Où étaient les guetteurs ? Nous avons été surpris, nous et tous les autres ! Bien sûr, on pourra toujours dire qu’on a été prévenus trop tard par la Chine, qu’elle nous a menti, qu’on la crue… Et pourtant, nous avons des experts partout : financiers, politiques, scientifiques. Tout le monde « chat » partout, les réseaux sociaux vibrent en permanence. En plus, les « sachants » s’empoignent avec les complotistes, les « nouvelles » disparaissent derrière des fake news de mieux en mieux faites et difficiles à dépister, mais comment avoir raté une telle météorite ? Et pourtant, nous devrions savoir qu’aucun pays, Chine ou autre, ne nous dira une vérité qui l’affaiblit. La Chine n’a pas tout de suite prévenu et les Etats-Unis ont passé des mois à nous expliquer que les subprimes étaient sans risques ! Et pourtant, on demande souvent aux marchés financiers d’avertir quand arrive une mauvaise nouvelle. Ils sont toujours excessifs, ne ratent pas l’essentiel. Sauf cette fois-ci.
Une tour de guet nous est indispensable, quitte à être copiés par d’autres et mieux encore : pour l’être ! Notre croissance devait être de 1,2% en 2020, après 2,3% en 2019 selon le FMI en début d’année. La voilà qui plonge vers -7,2% cette année, pour remonter ensuite de +4,7% en 2021. Au total, malgré ce « rebond », ce sera 5,5% de PIB perdus sur trois ans ! Le bilan humain sera terrible, avec des milliers de morts, des millions de personnes en chômage partiel, combien de nouveaux jeunes chômeurs après, d’entreprises en faillite, quelles dettes avec une croissance durablement plus faible ?
Comment s’est-on fait surprendre, encore ? Pourtant, nous savons que nous sommes de plus en plus exposés aux crises. Les crises financières sont fréquentes : tous les deux ou trois ans pour les petites, tous les dix ans pour les plus importantes. On se rappelle les dernières : choc pétrolier de 1973, crise des émergents (Mexique, 1994), crises régionales (Asie, 1997 ou zone euro, 2012) et dernière en date, cette crise des subprimesaméricains de 2007 devenue mondiale, aussi grave que celle de 1929. Puis viennent les crises sanitaires, plus fréquentes et en plus large expansion : SRAS (Chine, 2003), grippe H1N1 (Mexique, 2009), EBOLA (Congo, 2014).
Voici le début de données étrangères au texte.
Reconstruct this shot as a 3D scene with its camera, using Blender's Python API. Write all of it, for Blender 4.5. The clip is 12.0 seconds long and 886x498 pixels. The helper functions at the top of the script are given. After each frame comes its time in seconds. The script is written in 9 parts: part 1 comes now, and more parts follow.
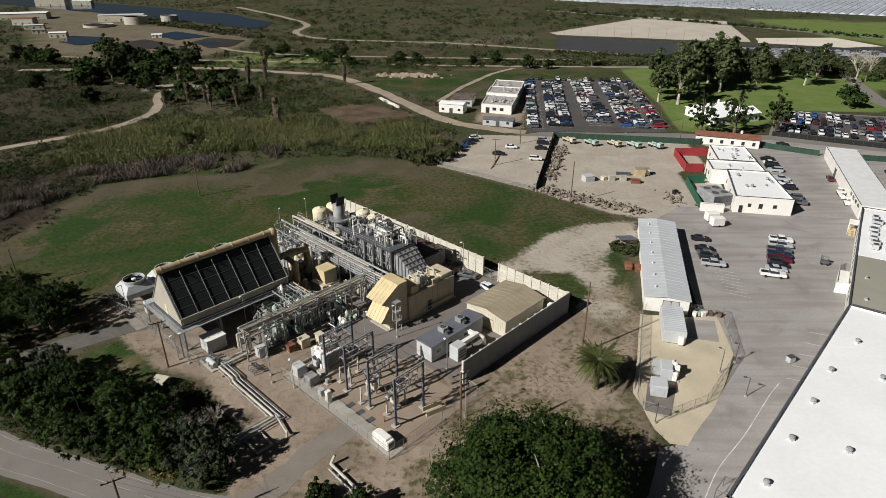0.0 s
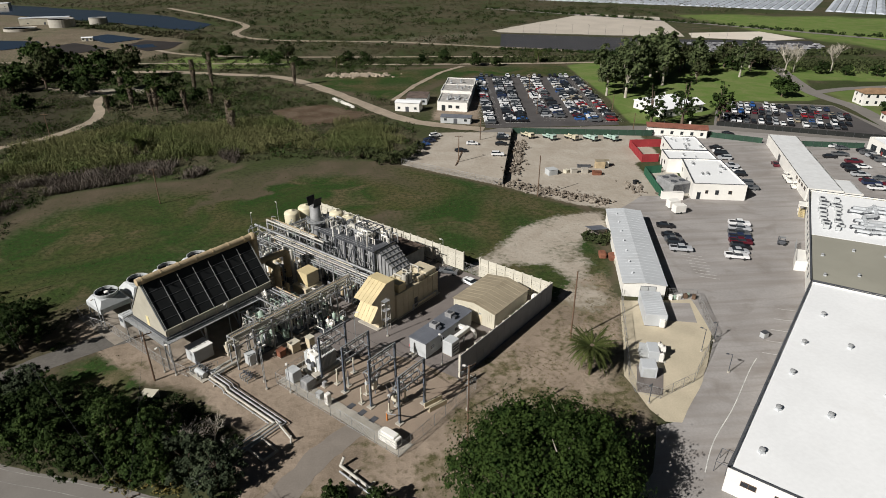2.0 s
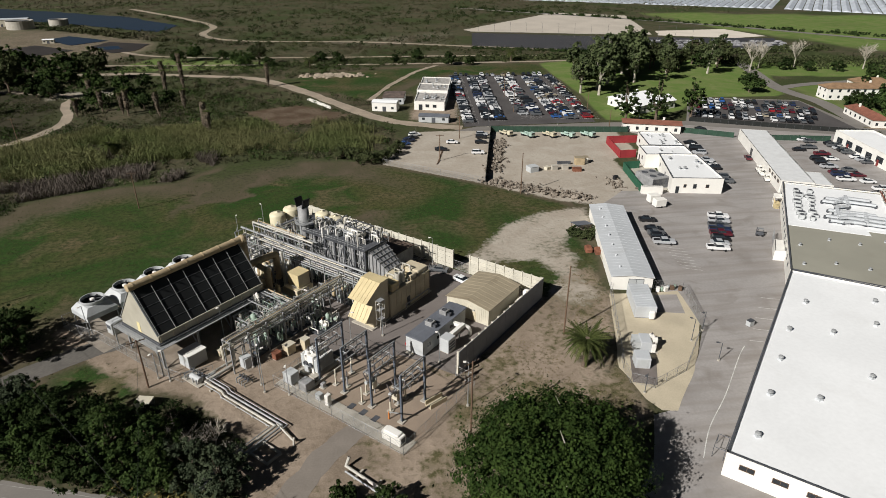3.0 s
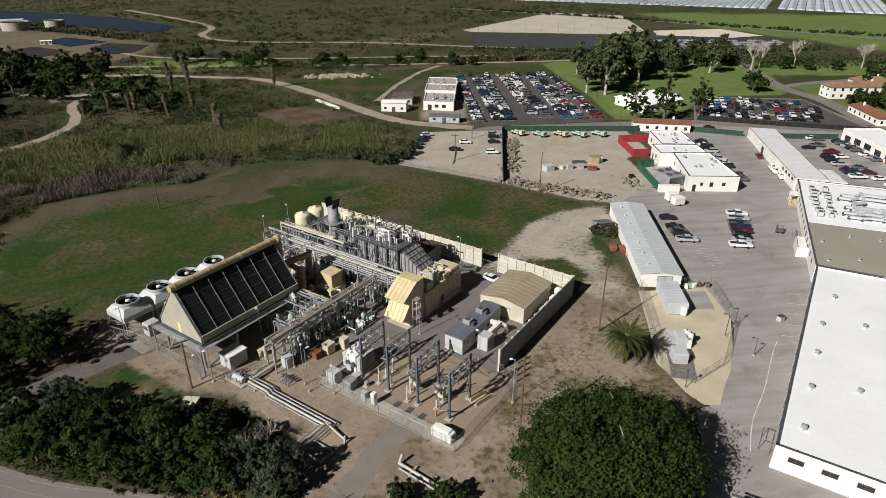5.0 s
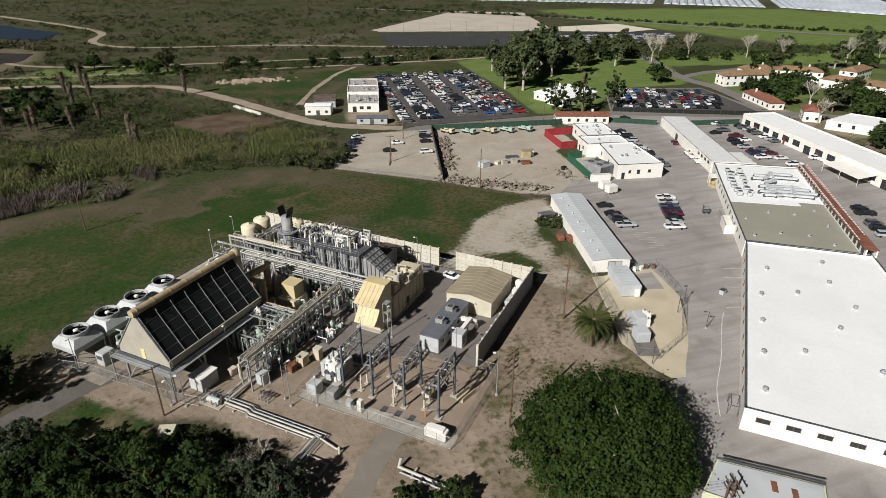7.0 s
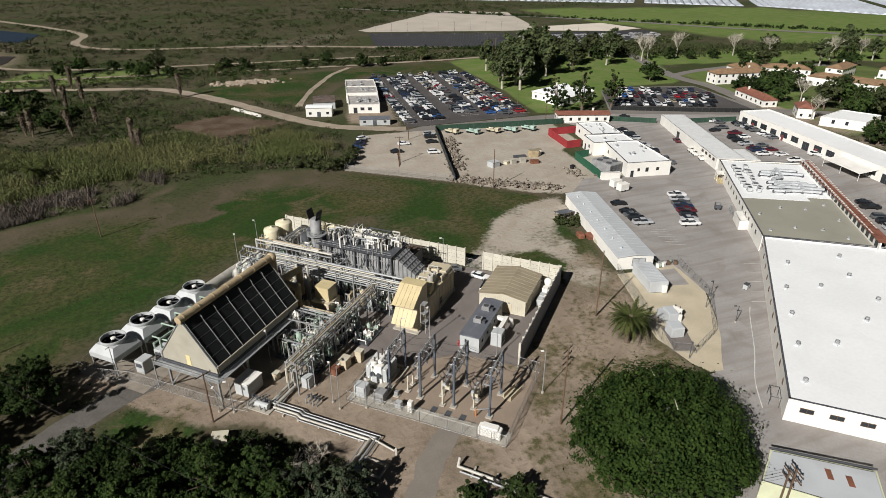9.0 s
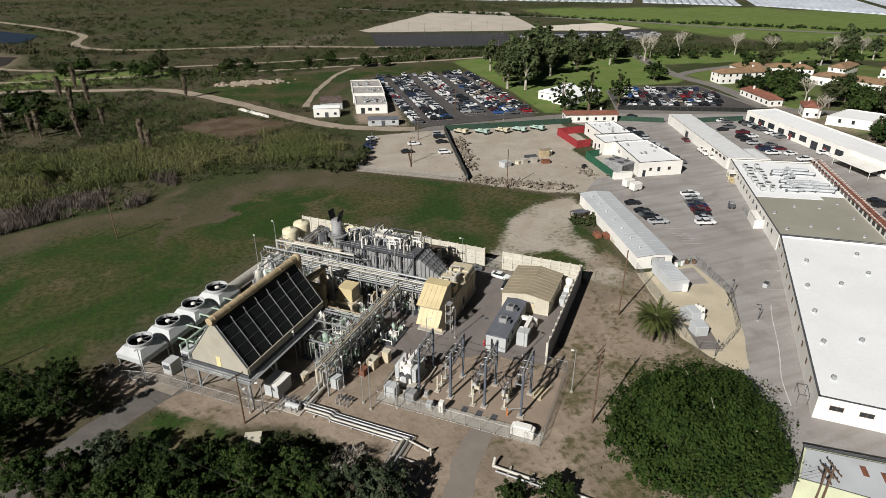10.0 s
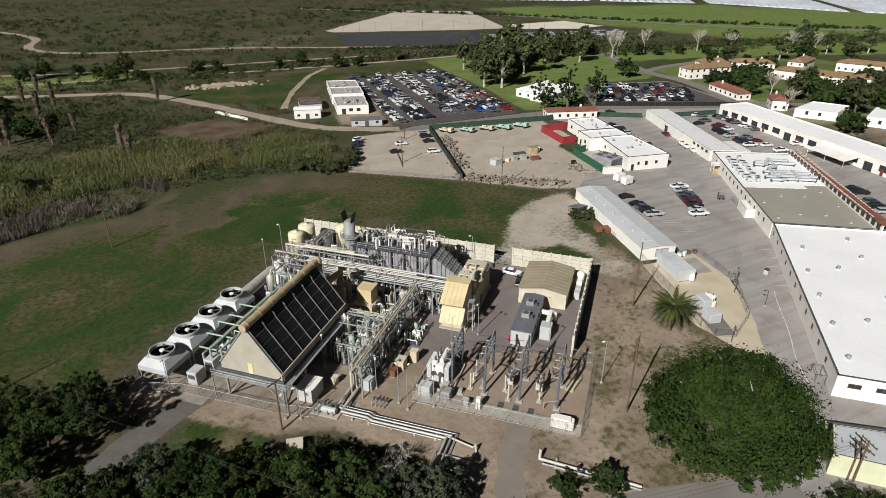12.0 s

La nouveauté du COVID-19 est d’être le premier croisement entre crise sanitaire et crise financière, toutes deux mondiales : c’est cela qui n’a pas été « vu ». Ce croisement frappe en deux mois la deuxième économie du monde – la Chine, puis la troisième – la zone euro, puis la première – les États-Unis. Bien sûr, on pourra dire que nous payons la globalisation, la multiplication des voyages et des congrès, la déforestation et la réduction de la biodiversité, ce qui fait que les animaux s’approchent de nous (la vache nous a apporté la rougeole et les oreillons, mais c’est oublié), plus le réchauffement climatique ! Mais la source de la conflagration est ailleurs : dans le phénomène d’écho entre santé et finance. Il a poussé aux chutes violentes et conjointes de l’offre et de la demande, accentuées par les bourses. Pour freiner ces spirales, il a fallu des trillions de dollars et d’euros de déficits budgétaires et de crédits bancaires. Jusqu’au moment où médicament et vaccin seront trouvés.
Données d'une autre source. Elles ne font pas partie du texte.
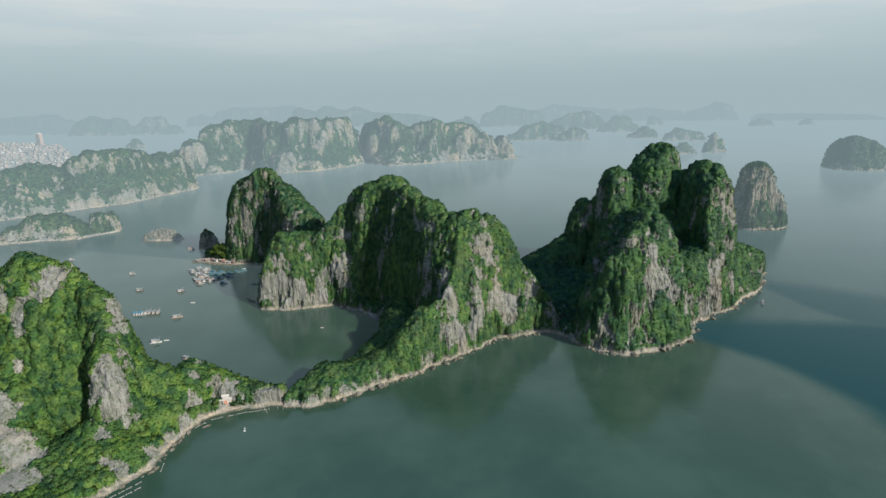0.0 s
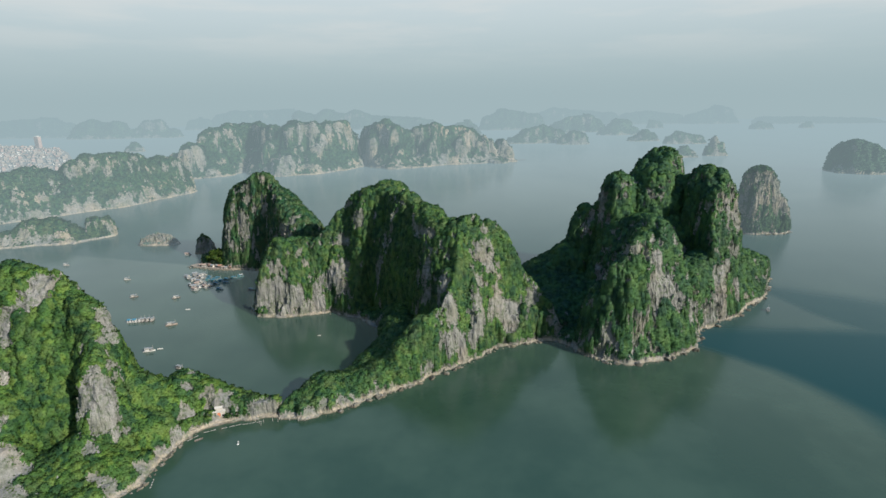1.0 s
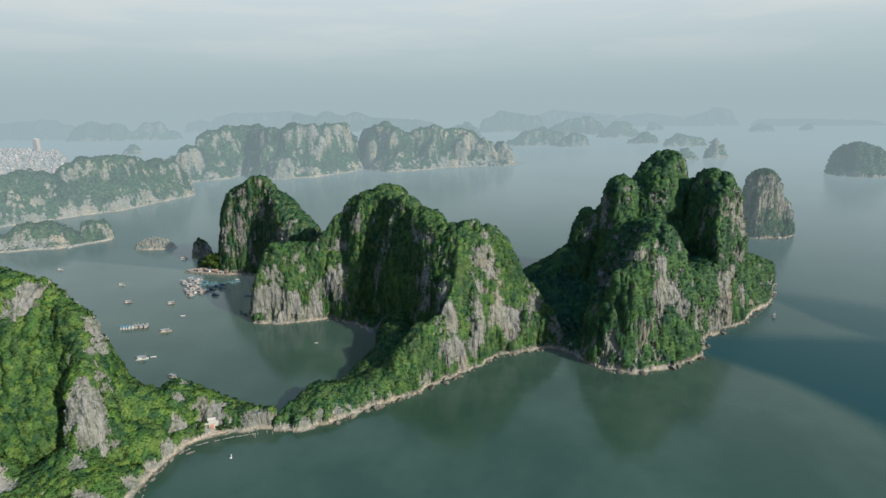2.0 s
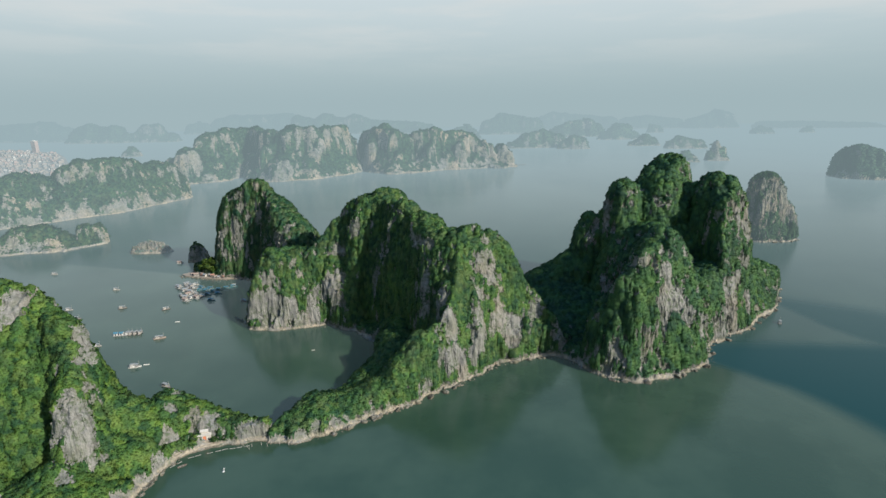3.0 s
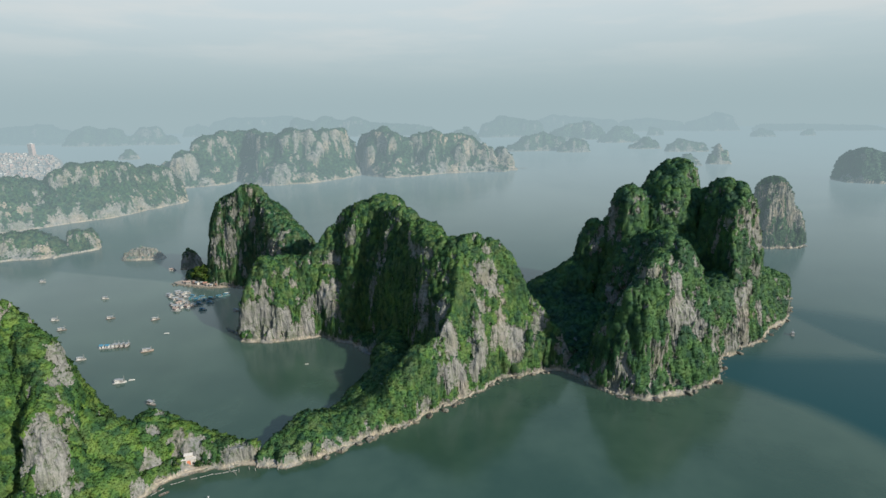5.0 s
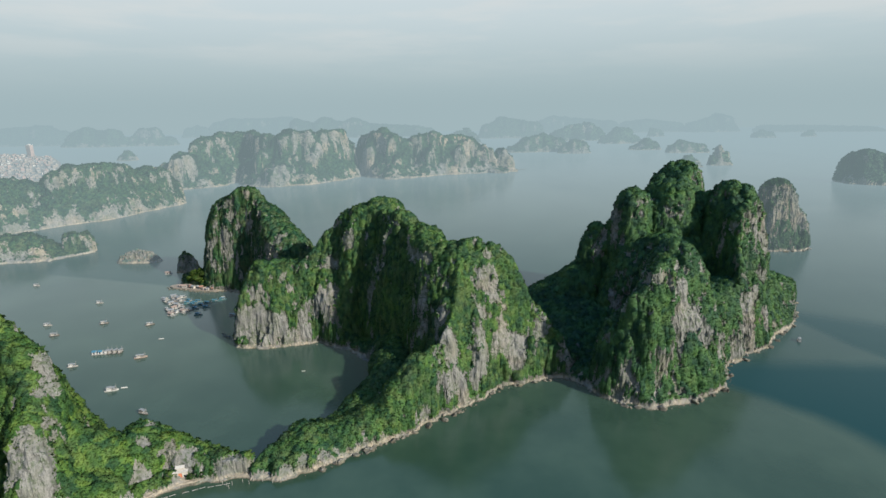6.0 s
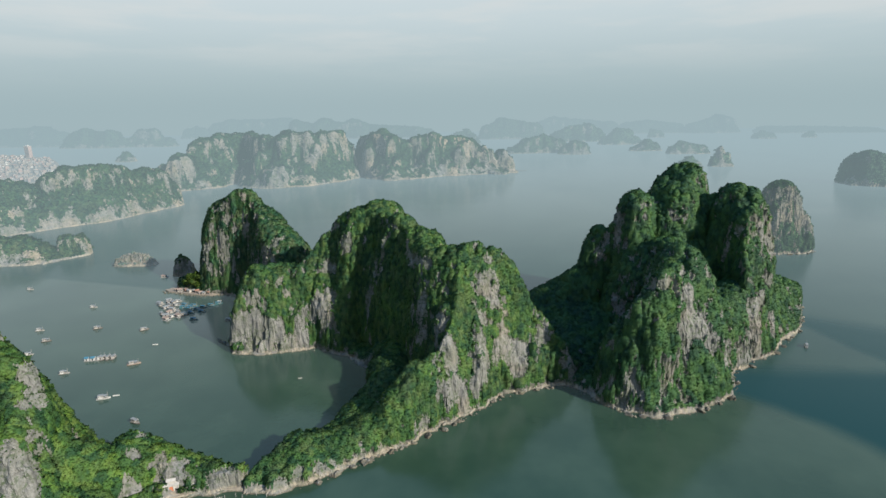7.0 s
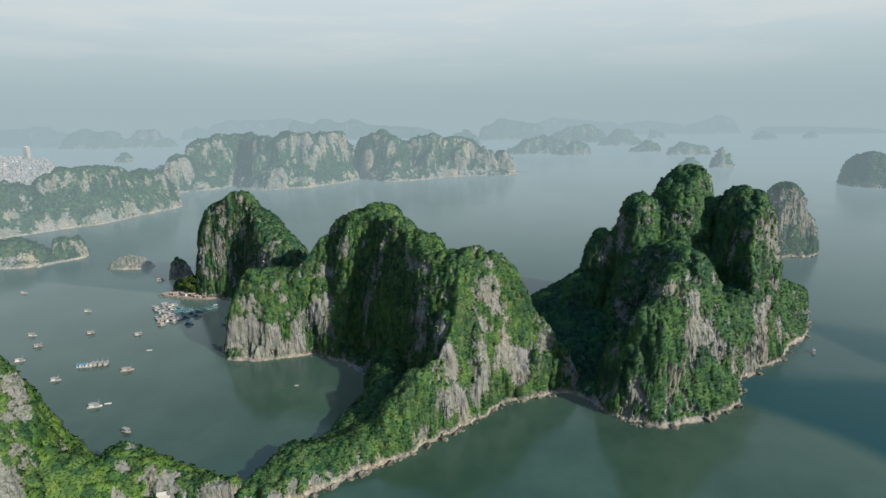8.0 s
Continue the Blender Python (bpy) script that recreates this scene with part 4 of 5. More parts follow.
def fishing_boat(label, hull, house, top, length=10.0, width=3.2, tall=2.1, awning=True, m=None):
    boat = thing("fishing_boat", label, "boat", m, "boats in the bay")
    depth = length * 0.14
    part("hull", hull_mesh(length, width, depth), hull, boat)
    part("deck", deck_mesh(length, width, depth * 0.62), PALE_WOOD, boat)
    bm = bmesh.new()
    box(bm, -0.18 * length, 0, depth * 0.6, length * 0.34, width * 0.66, tall, 0.94)
    cabin = part("cabin", bm, house, boat)
    for side in (-1, 1):
        for k in (-1, 0, 1):
            bm = bmesh.new()
            box(bm, -0.18 * length + k * length * 0.1, side * width * 0.322, depth * 0.6 + tall * 0.5, length * 0.06, 0.1, tall * 0.28)
            part("window", bm, GLASS, cabin)
    bm = bmesh.new()
    box(bm, -0.18 * length, 0, depth * 0.6 + tall, length * 0.40, width * 0.80, 0.14, 0.97)
    part("cabin_roof", bm, top, boat)
    if awning:
        bm = bmesh.new()
        gable(bm, 0.14 * length, 0, depth * 0.6 + tall * 0.78, length * 0.30, width * 0.84, 0.35)
        part("awning", bm, top, boat)
        for sx in (0.01, 0.27):
            for sy in (-0.36, 0.36):
                bm = bmesh.new()
                rod(bm, (sx * length, sy * width, depth * 0.5), (sx * length, sy * width, depth * 0.6 + tall * 0.8), 0.06)
                part("awning_post", bm, PALE_WOOD, boat)
    bm = bmesh.new()
    rod(bm, (0.34 * length, 0, depth * 0.6), (0.34 * length, 0, depth * 0.6 + tall * 1.9), 0.08)
    part("mast", bm, PALE_WOOD, boat)
    return boat


def rowing_boat(label, hull, length=4.5, m=None):
    boat = thing("rowing_boat", label, "rowing boat", m, "boats in the bay")
    part("hull", hull_mesh(length, length * 0.3, 0.75), hull, boat)
    for k in (-0.2, 0.12):
        bm = bmesh.new()
        box(bm, k * length, 0, 0.3, 0.3, length * 0.26, 0.07)
        part("bench", bm, PALE_WOOD, boat)
    return boat


def floating_house(label, wall, roof, m=None, length=8.0, width=5.5):
    house = thing("floating_house", label, "floating house", m, "floating houses by the landing")
    bm = bmesh.new()
    box(bm, 0, 0, 0.15, length, width, 0.3)
    part("platform", bm, PALE_WOOD, house)
    for sx in (-0.4, 0.0, 0.4):
        bm = bmesh.new()
        rod(bm, (sx * length, -width * 0.48, 0.0), (sx * length, width * 0.48, 0.0), 0.42, 8)
        part("float", bm, TEAL, house)
    bm = bmesh.new()
    box(bm, -length * 0.1, 0, 0.45, length * 0.62, width * 0.66, 2.2)
    walls = part("wall", bm, wall, house)
    bm = bmesh.new()
    box(bm, -length * 0.1, -width * 0.335, 0.5, 0.9, 0.08, 1.8)
    part("door", bm, GLASS, walls)
    bm = bmesh.new()
    gable(bm, -length * 0.1, 0, 2.55, length * 0.76, width * 0.86, 0.9)
    part("roof", bm, roof, house)
    bm = bmesh.new()
    box(bm, length * 0.36, 0, 0.45, length * 0.16, width * 0.5, 0.7)
    part("crate", bm, GREY, house)
    return house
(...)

Sans tour de guet, il n’est plus possible de continuer, sauf à décider de croître moins et moins bien ! Que se passe-t-il autour et loin de nous ? Comment écouter les mots et les rumeurs des réseaux sociaux, mieux déployer nos grandes oreilles ? Faut-il des espions et des experts ? Oui, mais on sait qu’ils ratent. Surtout, on voit le danger qu’il y a à « sous-traiter » la capture d’informations à l’OMS pour la santé ou au FMI pour la finance. Le risque pris à ne pas investir ici dans une culture de la vigilance, de la recherche de signaux faibles et du traitement automatique des données nous revient en boomerang.
Mais une tour de guet ne suffit pas ! Bien sûr, on aura besoin de guetteurs pour pister ce qui se prépare ailleurs, et aussi d’éclaireurs. Que deviendront nos États et nos systèmes de protection sociale ? La zone euro ? Nos banques ? Nos entreprises ? Nos consommateurs déconfinés ? La leçon de ce drame est double : il faut mieux s’organiser pour savoir et prévoir, en renforçant les entreprises et en formant les salariés. Les États et les entreprises qui rebondiront seront ceux et celles qui avaient les meilleures stratégies et la plus forte cohésion. Pour bien guetter, il faut savoir où l’on va.